>> start

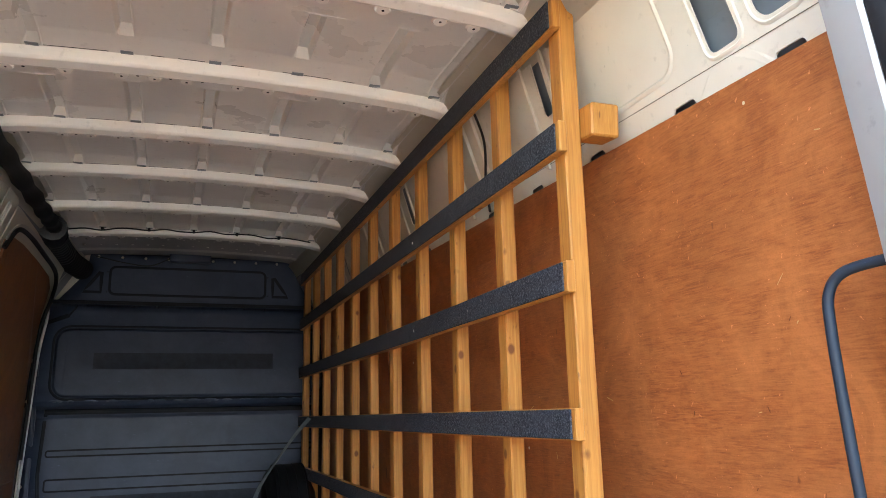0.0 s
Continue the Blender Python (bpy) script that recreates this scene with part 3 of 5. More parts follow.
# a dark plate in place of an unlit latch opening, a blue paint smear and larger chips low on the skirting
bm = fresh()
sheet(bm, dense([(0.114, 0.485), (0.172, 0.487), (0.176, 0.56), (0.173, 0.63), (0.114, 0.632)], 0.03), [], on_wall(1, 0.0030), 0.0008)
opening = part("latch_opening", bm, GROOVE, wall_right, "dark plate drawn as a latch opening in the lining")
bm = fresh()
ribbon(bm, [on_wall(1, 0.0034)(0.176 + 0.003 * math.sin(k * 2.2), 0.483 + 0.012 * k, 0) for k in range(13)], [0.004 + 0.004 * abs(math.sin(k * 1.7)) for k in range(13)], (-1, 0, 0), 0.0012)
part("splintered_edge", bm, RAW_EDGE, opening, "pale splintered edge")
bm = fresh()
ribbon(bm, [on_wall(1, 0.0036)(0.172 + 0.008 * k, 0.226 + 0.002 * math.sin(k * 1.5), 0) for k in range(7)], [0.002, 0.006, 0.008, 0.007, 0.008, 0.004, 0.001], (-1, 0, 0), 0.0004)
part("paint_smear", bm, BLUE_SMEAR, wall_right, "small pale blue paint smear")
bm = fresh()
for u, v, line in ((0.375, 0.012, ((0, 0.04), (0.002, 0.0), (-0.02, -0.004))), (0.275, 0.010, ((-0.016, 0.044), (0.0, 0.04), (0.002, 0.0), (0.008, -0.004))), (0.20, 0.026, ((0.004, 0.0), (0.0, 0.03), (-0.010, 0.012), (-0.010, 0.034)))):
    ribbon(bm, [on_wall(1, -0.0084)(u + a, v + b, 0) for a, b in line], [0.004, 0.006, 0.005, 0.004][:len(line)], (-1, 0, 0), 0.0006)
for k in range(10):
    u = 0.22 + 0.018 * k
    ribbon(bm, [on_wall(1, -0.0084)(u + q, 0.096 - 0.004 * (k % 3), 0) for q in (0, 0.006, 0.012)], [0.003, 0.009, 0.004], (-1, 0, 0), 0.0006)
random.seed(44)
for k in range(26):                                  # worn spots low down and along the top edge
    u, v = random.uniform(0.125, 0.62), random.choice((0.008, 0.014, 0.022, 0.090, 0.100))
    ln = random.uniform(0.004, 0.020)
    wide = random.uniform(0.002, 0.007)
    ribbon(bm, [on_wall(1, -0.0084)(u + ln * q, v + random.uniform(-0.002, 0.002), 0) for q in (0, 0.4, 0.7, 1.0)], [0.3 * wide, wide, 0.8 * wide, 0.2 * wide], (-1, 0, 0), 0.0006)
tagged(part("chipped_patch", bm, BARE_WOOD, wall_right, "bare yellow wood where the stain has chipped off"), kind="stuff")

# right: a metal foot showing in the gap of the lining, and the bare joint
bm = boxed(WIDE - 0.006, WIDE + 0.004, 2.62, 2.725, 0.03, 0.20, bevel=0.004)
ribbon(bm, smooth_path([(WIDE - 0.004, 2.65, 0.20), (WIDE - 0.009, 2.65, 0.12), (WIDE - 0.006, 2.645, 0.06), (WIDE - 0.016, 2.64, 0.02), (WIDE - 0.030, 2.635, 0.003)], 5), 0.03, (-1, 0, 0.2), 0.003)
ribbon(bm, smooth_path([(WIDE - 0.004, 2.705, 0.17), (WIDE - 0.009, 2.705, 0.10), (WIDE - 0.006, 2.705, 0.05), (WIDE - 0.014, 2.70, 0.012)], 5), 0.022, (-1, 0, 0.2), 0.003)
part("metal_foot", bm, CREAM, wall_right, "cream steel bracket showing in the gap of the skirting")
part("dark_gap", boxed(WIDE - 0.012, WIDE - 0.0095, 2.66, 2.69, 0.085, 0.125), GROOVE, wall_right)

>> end

### Given request
Make an exact reproduction of the listing above, without any pictures.

### Correct answer
0.0 s
Continue the Blender Python (bpy) script that recreates this scene with part 3 of 5. More parts follow.
# a dark plate in place of an unlit latch opening, a blue paint smear and larger chips low on the skirting
bm = fresh()
sheet(bm, dense([(0.114, 0.485), (0.172, 0.487), (0.176, 0.56), (0.173, 0.63), (0.114, 0.632)], 0.03), [], on_wall(1, 0.0030), 0.0008)
opening = part("latch_opening", bm, GROOVE, wall_right, "dark plate drawn as a latch opening in the lining")
bm = fresh()
ribbon(bm, [on_wall(1, 0.0034)(0.176 + 0.003 * math.sin(k * 2.2), 0.483 + 0.012 * k, 0) for k in range(13)], [0.004 + 0.004 * abs(math.sin(k * 1.7)) for k in range(13)], (-1, 0, 0), 0.0012)
part("splintered_edge", bm, RAW_EDGE, opening, "pale splintered edge")
bm = fresh()
ribbon(bm, [on_wall(1, 0.0036)(0.172 + 0.008 * k, 0.226 + 0.002 * math.sin(k * 1.5), 0) for k in range(7)], [0.002, 0.006, 0.008, 0.007, 0.008, 0.004, 0.001], (-1, 0, 0), 0.0004)
part("paint_smear", bm, BLUE_SMEAR, wall_right, "small pale blue paint smear")
bm = fresh()
for u, v, line in ((0.375, 0.012, ((0, 0.04), (0.002, 0.0), (-0.02, -0.004))), (0.275, 0.010, ((-0.016, 0.044), (0.0, 0.04), (0.002, 0.0), (0.008, -0.004))), (0.20, 0.026, ((0.004, 0.0), (0.0, 0.03), (-0.010, 0.012), (-0.010, 0.034)))):
    ribbon(bm, [on_wall(1, -0.0084)(u + a, v + b, 0) for a, b in line], [0.004, 0.006, 0.005, 0.004][:len(line)], (-1, 0, 0), 0.0006)
for k in range(10):
    u = 0.22 + 0.018 * k
    ribbon(bm, [on_wall(1, -0.0084)(u + q, 0.096 - 0.004 * (k % 3), 0) for q in (0, 0.006, 0.012)], [0.003, 0.009, 0.004], (-1, 0, 0), 0.0006)
random.seed(44)
for k in range(26):                                  # worn spots low down and along the top edge
    u, v = random.uniform(0.125, 0.62), random.choice((0.008, 0.014, 0.022, 0.090, 0.100))
    ln = random.uniform(0.004, 0.020)
    wide = random.uniform(0.002, 0.007)
    ribbon(bm, [on_wall(1, -0.0084)(u + ln * q, v + random.uniform(-0.002, 0.002), 0) for q in (0, 0.4, 0.7, 1.0)], [0.3 * wide, wide, 0.8 * wide, 0.2 * wide], (-1, 0, 0), 0.0006)
tagged(part("chipped_patch", bm, BARE_WOOD, wall_right, "bare yellow wood where the stain has chipped off"), kind="stuff")

# right: a metal foot showing in the gap of the lining, and the bare joint
bm = boxed(WIDE - 0.006, WIDE + 0.004, 2.62, 2.725, 0.03, 0.20, bevel=0.004)
ribbon(bm, smooth_path([(WIDE - 0.004, 2.65, 0.20), (WIDE - 0.009, 2.65, 0.12), (WIDE - 0.006, 2.645, 0.06), (WIDE - 0.016, 2.64, 0.02), (WIDE - 0.030, 2.635, 0.003)], 5), 0.03, (-1, 0, 0.2), 0.003)
ribbon(bm, smooth_path([(WIDE - 0.004, 2.705, 0.17), (WIDE - 0.009, 2.705, 0.10), (WIDE - 0.006, 2.705, 0.05), (WIDE - 0.014, 2.70, 0.012)], 5), 0.022, (-1, 0, 0.2), 0.003)
part("metal_foot", bm, CREAM, wall_right, "cream steel bracket showing in the gap of the skirting")
part("dark_gap", boxed(WIDE - 0.012, WIDE - 0.0095, 2.66, 2.69, 0.085, 0.125), GROOVE, wall_right)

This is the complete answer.